§ **Stated goal**: Using the records that appear below, write out exactly the lines from the one with "of a camera" through the one with "what is given", keeping both end lines.

§ **Records provided**:
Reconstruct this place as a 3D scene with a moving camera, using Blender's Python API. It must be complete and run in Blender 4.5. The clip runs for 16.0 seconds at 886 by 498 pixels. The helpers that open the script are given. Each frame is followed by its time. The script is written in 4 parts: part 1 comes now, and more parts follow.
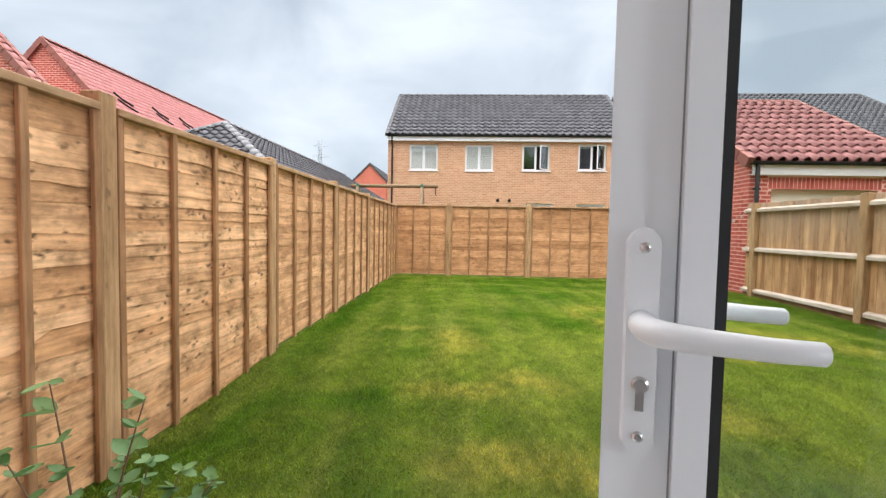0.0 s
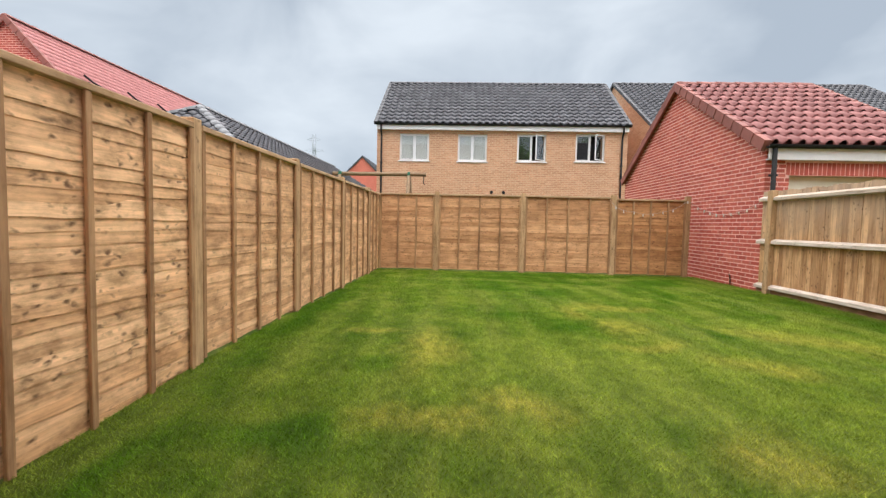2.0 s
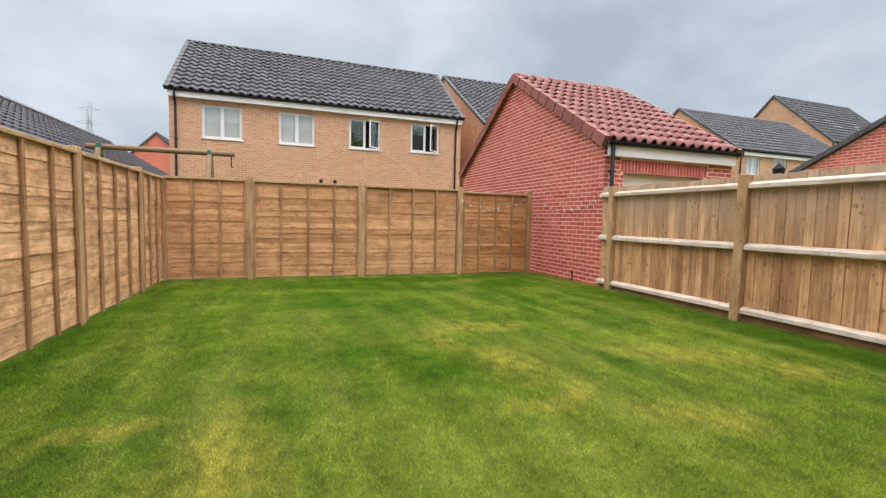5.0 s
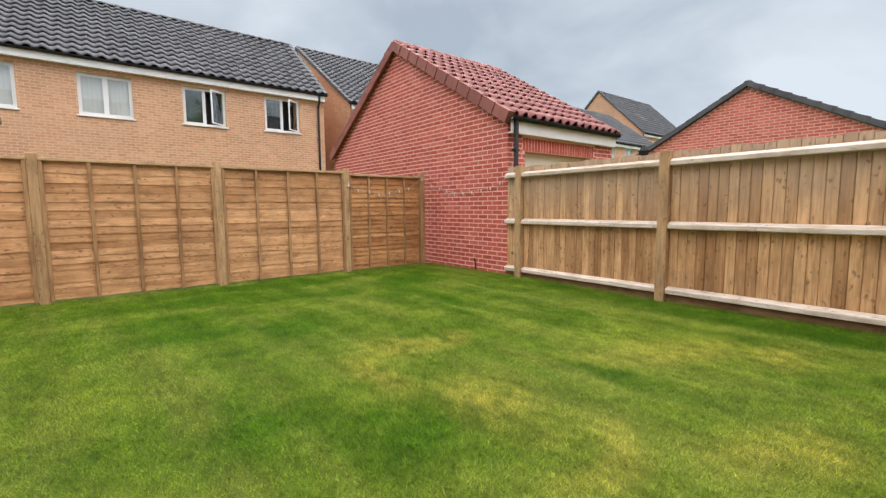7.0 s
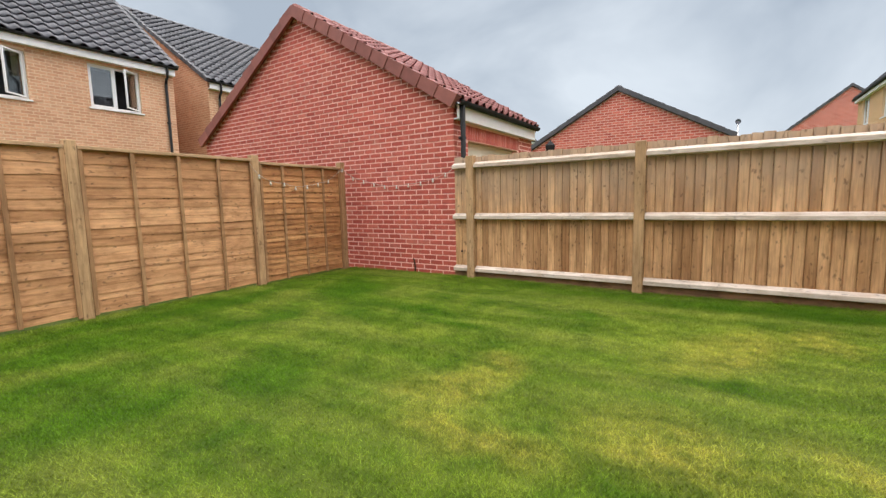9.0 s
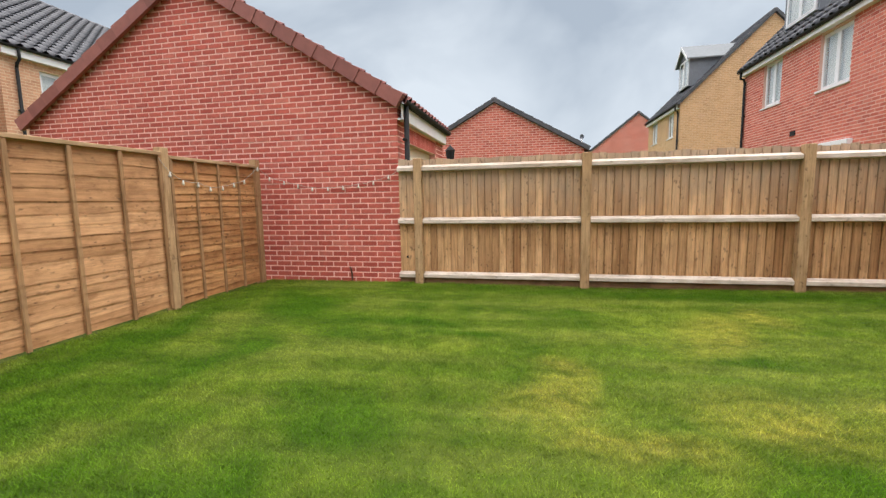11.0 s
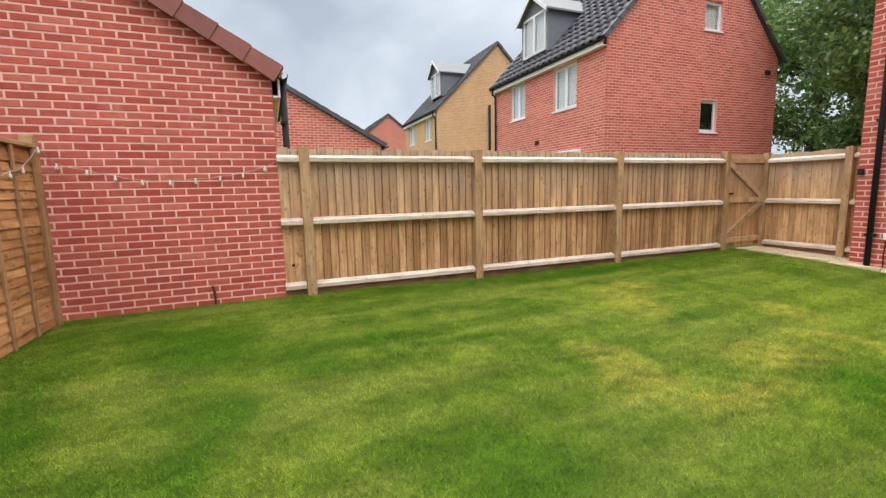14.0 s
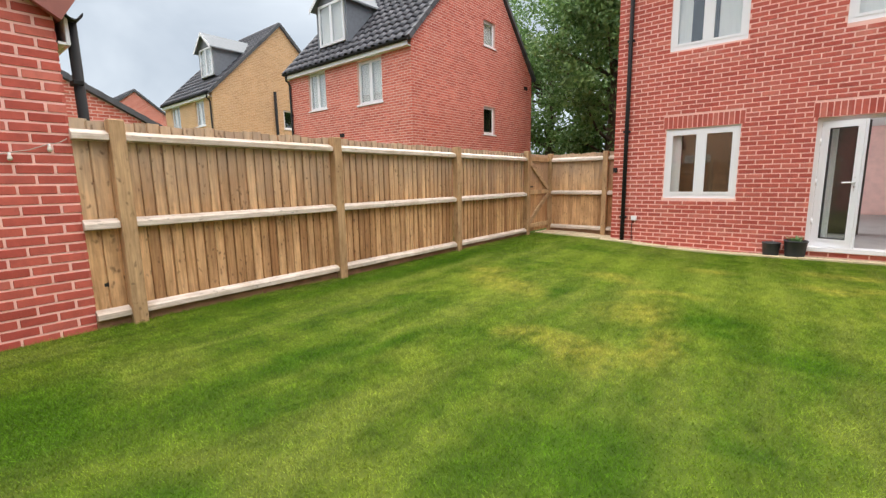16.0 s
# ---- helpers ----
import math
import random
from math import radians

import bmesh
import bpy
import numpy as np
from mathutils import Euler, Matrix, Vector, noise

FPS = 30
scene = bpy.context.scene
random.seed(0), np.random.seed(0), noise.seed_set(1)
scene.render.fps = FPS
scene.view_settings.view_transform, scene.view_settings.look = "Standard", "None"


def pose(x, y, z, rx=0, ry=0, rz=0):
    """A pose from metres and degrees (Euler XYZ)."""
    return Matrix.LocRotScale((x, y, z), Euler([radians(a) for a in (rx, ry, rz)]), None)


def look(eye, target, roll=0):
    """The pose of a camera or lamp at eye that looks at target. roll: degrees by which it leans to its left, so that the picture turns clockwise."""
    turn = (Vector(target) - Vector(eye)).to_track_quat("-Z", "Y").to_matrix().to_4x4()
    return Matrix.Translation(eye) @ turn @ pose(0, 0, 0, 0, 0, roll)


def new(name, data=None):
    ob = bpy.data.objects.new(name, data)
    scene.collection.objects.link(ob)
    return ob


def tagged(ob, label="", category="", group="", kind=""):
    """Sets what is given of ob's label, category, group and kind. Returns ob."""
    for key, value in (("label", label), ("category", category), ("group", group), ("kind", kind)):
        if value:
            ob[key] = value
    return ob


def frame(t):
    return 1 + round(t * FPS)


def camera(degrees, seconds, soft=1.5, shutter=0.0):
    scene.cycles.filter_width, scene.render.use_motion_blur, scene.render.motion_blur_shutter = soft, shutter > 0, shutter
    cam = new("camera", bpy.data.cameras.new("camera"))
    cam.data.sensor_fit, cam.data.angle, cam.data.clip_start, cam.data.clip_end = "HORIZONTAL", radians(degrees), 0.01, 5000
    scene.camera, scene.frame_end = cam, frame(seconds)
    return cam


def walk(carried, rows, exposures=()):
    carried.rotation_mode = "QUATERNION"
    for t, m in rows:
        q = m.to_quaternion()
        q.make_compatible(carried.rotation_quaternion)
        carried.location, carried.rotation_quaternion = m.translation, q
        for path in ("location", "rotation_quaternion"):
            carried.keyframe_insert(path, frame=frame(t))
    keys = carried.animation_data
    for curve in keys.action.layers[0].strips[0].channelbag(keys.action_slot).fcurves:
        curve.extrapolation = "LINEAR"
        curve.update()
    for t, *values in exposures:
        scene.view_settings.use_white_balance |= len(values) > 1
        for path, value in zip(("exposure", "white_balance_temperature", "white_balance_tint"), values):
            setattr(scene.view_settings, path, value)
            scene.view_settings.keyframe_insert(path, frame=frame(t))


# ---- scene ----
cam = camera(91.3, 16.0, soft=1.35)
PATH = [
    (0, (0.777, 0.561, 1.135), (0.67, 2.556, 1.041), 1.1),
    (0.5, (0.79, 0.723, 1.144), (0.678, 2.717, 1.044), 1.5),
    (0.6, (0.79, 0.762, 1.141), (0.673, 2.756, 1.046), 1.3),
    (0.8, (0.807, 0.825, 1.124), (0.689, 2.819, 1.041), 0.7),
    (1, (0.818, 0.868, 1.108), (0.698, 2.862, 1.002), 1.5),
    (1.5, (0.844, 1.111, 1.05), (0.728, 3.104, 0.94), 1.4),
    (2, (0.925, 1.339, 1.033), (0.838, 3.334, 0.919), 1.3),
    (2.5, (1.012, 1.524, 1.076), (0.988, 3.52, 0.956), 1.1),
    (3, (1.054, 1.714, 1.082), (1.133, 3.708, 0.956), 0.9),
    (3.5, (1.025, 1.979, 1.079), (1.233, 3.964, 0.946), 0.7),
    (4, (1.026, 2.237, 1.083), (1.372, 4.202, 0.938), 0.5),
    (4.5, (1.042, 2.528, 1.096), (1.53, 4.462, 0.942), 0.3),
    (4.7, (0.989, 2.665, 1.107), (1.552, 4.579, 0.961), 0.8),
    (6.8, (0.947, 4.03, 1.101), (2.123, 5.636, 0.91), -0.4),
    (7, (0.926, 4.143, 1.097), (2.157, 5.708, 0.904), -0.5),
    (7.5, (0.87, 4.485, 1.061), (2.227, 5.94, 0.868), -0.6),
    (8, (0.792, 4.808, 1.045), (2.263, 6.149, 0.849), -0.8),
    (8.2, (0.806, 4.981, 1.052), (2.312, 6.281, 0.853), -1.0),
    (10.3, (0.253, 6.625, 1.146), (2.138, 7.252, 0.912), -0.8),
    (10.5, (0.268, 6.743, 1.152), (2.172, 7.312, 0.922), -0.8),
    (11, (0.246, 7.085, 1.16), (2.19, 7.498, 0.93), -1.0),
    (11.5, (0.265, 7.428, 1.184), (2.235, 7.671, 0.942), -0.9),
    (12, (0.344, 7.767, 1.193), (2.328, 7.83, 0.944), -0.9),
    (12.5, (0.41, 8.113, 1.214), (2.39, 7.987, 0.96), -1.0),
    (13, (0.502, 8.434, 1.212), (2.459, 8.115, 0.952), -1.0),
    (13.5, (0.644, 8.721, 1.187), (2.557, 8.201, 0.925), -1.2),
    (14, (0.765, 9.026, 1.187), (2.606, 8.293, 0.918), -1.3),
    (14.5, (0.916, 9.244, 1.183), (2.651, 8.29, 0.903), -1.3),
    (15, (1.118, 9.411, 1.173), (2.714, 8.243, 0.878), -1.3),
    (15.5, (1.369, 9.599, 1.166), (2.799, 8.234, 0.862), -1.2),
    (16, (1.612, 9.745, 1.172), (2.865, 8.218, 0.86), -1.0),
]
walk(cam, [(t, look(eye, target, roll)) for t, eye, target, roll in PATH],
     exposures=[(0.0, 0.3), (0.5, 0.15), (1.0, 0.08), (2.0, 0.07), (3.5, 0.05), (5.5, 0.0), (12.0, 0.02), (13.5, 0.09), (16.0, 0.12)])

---

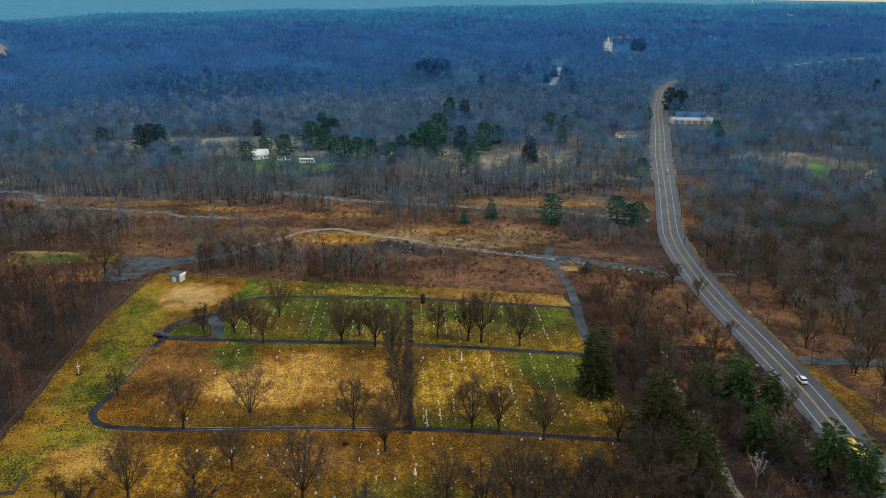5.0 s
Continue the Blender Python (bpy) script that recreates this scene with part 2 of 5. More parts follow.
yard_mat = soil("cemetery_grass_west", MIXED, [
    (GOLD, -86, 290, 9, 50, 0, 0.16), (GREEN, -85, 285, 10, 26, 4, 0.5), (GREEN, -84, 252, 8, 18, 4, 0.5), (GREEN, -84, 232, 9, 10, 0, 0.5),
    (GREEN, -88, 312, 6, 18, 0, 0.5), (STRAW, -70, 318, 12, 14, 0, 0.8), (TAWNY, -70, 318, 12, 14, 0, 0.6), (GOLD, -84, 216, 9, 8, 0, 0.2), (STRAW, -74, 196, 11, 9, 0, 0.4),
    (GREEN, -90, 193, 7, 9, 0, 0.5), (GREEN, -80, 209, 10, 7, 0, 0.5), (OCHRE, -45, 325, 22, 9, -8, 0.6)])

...

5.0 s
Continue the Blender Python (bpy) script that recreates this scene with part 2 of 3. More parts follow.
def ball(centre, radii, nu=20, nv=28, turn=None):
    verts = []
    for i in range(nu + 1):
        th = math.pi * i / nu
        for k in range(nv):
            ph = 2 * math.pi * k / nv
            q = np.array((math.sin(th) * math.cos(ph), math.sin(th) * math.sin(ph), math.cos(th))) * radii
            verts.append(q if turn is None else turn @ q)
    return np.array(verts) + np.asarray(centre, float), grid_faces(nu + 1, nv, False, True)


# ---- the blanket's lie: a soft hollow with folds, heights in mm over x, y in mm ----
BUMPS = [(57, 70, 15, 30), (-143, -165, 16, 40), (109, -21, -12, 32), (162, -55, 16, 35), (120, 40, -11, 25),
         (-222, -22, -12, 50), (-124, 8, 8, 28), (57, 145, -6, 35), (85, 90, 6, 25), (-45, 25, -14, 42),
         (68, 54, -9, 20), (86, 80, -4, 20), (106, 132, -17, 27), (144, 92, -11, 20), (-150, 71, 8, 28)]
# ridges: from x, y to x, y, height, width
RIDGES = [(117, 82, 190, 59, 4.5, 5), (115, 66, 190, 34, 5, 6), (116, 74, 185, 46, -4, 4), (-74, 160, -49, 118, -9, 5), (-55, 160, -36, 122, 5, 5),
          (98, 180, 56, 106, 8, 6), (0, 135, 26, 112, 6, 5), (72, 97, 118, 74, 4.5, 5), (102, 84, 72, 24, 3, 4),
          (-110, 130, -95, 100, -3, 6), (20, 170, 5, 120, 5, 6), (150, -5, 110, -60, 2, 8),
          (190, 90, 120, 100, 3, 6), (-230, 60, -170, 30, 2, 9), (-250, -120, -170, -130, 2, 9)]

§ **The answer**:
    """The pose of a camera or lamp at eye that looks at target. roll: degrees by which it leans to its left, so that the picture turns clockwise."""
    turn = (Vector(target) - Vector(eye)).to_track_quat("-Z", "Y").to_matrix().to_4x4()
    return Matrix.Translation(eye) @ turn @ pose(0, 0, 0, 0, 0, roll)


def new(name, data=None):
    ob = bpy.data.objects.new(name, data)
    scene.collection.objects.link(ob)
    return ob


def tagged(ob, label="", category="", group="", kind=""):
    """Sets what is given of ob's label, category, group and kind. Returns ob."""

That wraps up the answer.